I was, however, fixated on the graphic design of the shirt. It was the silhouette of a woman on the right side and a man on the left. She was facing him and he was walking away from her. They were both standing on a bridge and in the middle of the bridge was a fire. I later learned the title of the t-shirt was “burned bridges.” “Appropriate,” I thought.
I could see the “Please don’t leave me” look in E’s eyes when the lesbian attempted to cast me off with a “Don’t you work early tomorrow?” (That’s the last time I entertain lesbian Asians with my various uses for the C word.)

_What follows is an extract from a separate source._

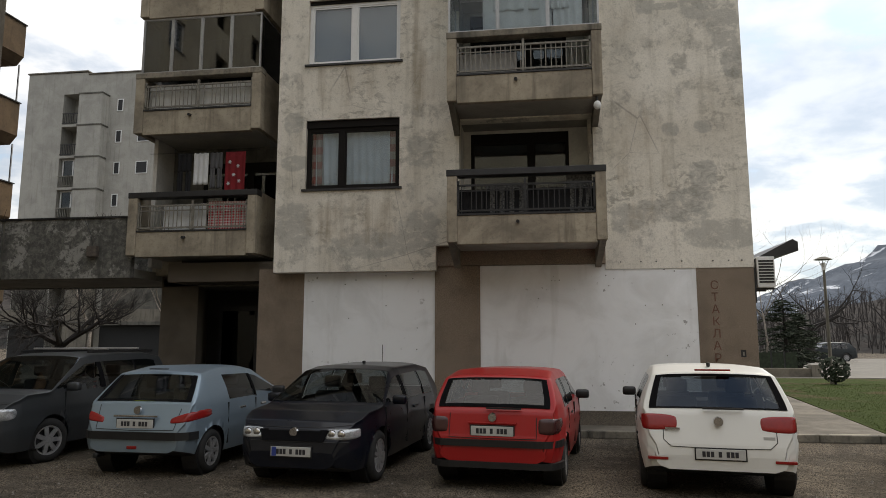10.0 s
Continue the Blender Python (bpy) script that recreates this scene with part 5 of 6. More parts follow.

I paused. “Yes, yes I do.”
During all of these intros, E’s attempts to make me stay and AL (Asian Lesbian)’s attempts to make me go I had taken E’s $10 and wrapped it around the pen I had stolen for myself that he so desperately wanted. (Again, if you haven’t waited tables, you don’t know the joy of a good pen…)
Savoring E’s desperation I hugged him goodnight, dropped the $10 wrapped pen into his pocket and walked quickly out of the bar.
He called me twice that night. For once, I didn’t answer. I was to busy laughing the whole way home.